Playwrights: The Ensemble
At: Walkabout Theater Company at Peter Jones Gallery, 1806 W. Cuyler
Phone: 312-458-0566; $15
Through Jan. 27
BY SCOTT C. MORGAN
From staging plays in men's restrooms to a working laundromat, the Walkabout Theater Company is hellbent on making unconventional theater. Walkabout's latest project, Impossible Cities: A Utopian Experiment, lives up to the company's quirky reputation.
In Impossible Cities, five performance artists each find fear, fascination and funny jabs at idealistic American Utopias throughout history. And since its setting is an art gallery, Walkabout has invited groups of visual artists to graphically explore their own notions of Utopia. Add to the mix post-show live musicians with some tasty nibbles and you get the perfect thought-provoking night out.
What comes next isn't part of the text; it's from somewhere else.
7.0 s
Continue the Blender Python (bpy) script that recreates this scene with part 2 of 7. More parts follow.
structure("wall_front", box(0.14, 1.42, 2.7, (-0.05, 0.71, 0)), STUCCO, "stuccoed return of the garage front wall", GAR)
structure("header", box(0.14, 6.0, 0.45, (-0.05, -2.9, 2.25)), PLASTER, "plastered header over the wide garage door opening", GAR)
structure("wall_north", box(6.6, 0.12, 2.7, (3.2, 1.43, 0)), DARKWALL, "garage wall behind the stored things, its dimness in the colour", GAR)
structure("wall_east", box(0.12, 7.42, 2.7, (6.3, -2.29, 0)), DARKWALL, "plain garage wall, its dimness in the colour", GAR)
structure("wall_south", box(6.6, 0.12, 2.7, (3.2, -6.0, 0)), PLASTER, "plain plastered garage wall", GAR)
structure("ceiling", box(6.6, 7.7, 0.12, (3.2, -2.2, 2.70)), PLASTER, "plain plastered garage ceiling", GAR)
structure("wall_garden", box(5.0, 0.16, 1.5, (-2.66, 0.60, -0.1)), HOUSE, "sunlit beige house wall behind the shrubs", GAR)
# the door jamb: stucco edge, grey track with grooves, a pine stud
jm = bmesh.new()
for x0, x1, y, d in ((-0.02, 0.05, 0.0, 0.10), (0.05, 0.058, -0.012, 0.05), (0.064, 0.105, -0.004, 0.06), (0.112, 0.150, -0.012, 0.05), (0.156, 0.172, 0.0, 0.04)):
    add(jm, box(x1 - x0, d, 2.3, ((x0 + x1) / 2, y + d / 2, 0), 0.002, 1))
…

As you get herded into the theater space by a forlorn and frazzled Jessica Hudson, you pick up on the notion that idealized civilizations are frequently striven for but, more often than not, are unattainable.
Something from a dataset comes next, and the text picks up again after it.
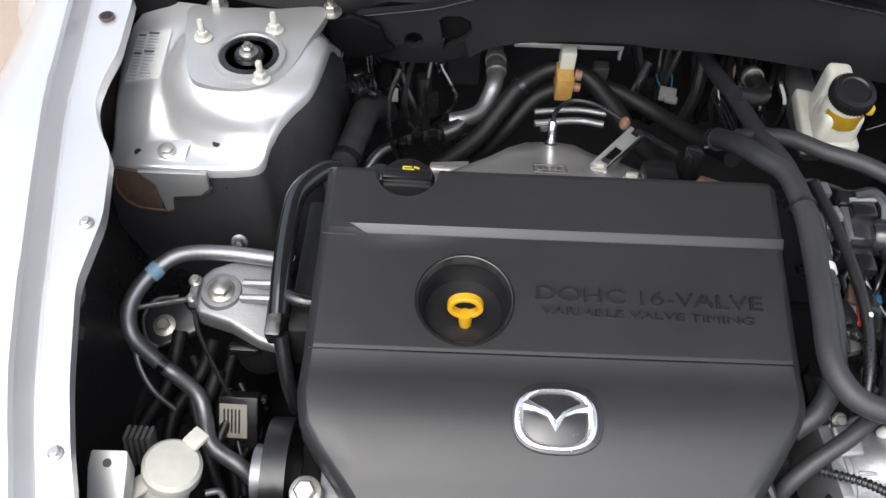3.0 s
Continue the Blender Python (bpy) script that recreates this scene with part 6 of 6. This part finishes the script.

Hudson's role in Impossible Cities is to be the connective tissue to four segments on American Utopian communities. She incorporates building bricks and ends each segment by grasping at elusive cityscapes, but ends up repeating herself over and over.
The best piece in the bunch is a collaborative cooking show featuring the very funny pairing of Chloe Johnson and Seth Zurer. Both try to get in the mindset of two religious communities by creating historic recipes of the German Christian Pietists who thrived in Amana, Iowa, starting in 1855, and the failed Jewish 'Back-to-the-Soil' activists who floundered in turn-of-the-century Clarion, Utah.
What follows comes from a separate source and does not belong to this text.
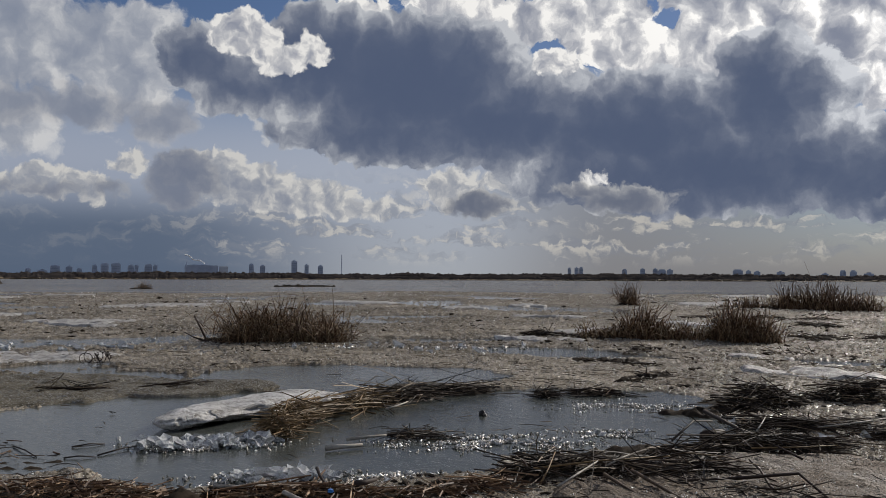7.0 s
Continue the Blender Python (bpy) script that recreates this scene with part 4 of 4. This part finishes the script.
reed_pile([(-3.93, 4.3), (-3.83, 4.66), (-3.4, 4.7)], 0.5, 0.04, 60, "scattered wet reed stalks on the mud", 8, 0.8, seed=36, mat=False)
reed_pile([(-3.3, 4.9), (-2.59, 5.1), (-1.79, 5.4)], 0.45, 0.045, 180, "thin strand of reed debris on the wet mud", 14, 0.7, seed=37, loose=0.3)
reed_pile([(-4.9, 3.8), (-4.7, 4.3), (-4.5, 4.8)], 0.5, 0.08, 220, "wet reed stalks at the water's edge", 16, 1.0, seed=38)
reed_pile([(-7.0, 3.5), (-6.6, 3.9)], 0.4, 0.03, 50, "few broken reeds in the ice crystals", 8, 0.6, seed=39, mat=False, loose=0.8)
FAR_STRIPS = [
    ((-3.61, 28.6), (0.28, 28.1), 0.7), ((-13.7, 27.8), (-10.73, 29.5), 0.7), ((-8.95, 28.9), (-6.92, 28.7), 0.8), ((-6.9, 14.9), (-4.8, 14.4), 0.6), ((-4.0, 15.3), (-3.5, 15.8), 0.8),
    ((1.1, 35.5), (3.7, 37.4), 0.7), ((7.9, 36.7), (11.6, 39.2), 0.9), ((-16.5, 23.2), (-14.9, 22.7), 0.7), ((-12.6, 18.6), (-11.4, 20.3), 0.7), ((-12.3, 26.4), (-11.0, 30.2), 0.6), ((-9.1, 28.5), (-7.9, 29.3), 0.6),
    ((-6.5, 19.9), (-5.6, 20.4), 0.6), ((-17.0, 12.8), (-16.0, 13.4), 0.4), ((-22, 24), (-18, 27), 0.7),
]
for i, (a, b, w) in enumerate(FAR_STRIPS):
    mid = ((a[0] + b[0]) / 2, (a[1] + b[1]) / 2 + 0.2)
    reed_pile([a, mid, b], w, 0.11, 130, "distant dark strip of reeds frozen in slush", 6, 0.8, seed=60 + i, upright=0.2, thick=1.5)


# thin strands and small tangles all over the crystal slush
rng = random.Random(17)
for i in range(26):
    a, r = rng.uniform(-4, 50), 11.0 * (46 / 11.0) ** rng.random()
    x, y = -r * math.sin(radians(a)), r * math.cos(radians(a))
    if math.hypot(x, y - 14) < 3.2 or math.hypot(x + 13.5, y - 15) < 3:
        continue
    g, w = rng.uniform(0, 6.28), rng.uniform(0.2, 0.7) * (0.7 + r / 40)
    reed_pile([(x - math.cos(g) * w, y - math.sin(g) * w), (x, y), (x + math.cos(g + .4) * w, y + math.sin(g + .4) * w)], rng.uniform(0.25, 0.6), rng.uniform(0.04, 0.14), 34, "small dark tangle of reeds frozen in slush", 2, 0.5, seed=200 + i, upright=0.25, thick=1.0 + r / 40)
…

Just watching Zurer's exasperated expressions as he creates a historically dubious kugel is hilarious, especially while eyeing Johnson's vegetable food art that illustrates Amana's success.
Ira S. Murfin delivers the driest segment on the still-growing urban laboratory of Arcosanti, Ariz. But Murfin's roundabout mental processes are also the most thought-provoking. Seated at a table with props and video footage, Murfin uses his own personal experience as a former spokesman for Paolo Soleri's ecological city. Although Arcosanti is actually 'anti-Utopian,' you do get what Soleri is striving for from Murfin's inverse reasoning.
Production artistic director Seth Bockley caps off the evening with an oblique and symbol-laden physical piece on Nauvoo, Ill. Known mostly as the first major Mormon community led by religious martyr Joseph Smith, Nauvoo subsequently was also the stomping grounds for rigid French communists under the tyrannical leadership of Etienne Cabet.
Bockley doesn't spell everything out, but allows simple actions of dropping stones or pulling strings to get his messages across while assuming the personas of the two Nauvoo leaders.
The whole package of Impossible Cities is aided by Steve Ritchey's great sound design, Mac Vaughey's stark lighting and Stephen Mazurek's ingenious up-close video projections. As a piece of educational art, Impossible Cities succeeds at drawing you in and provoking questions of what makes up ideal communities.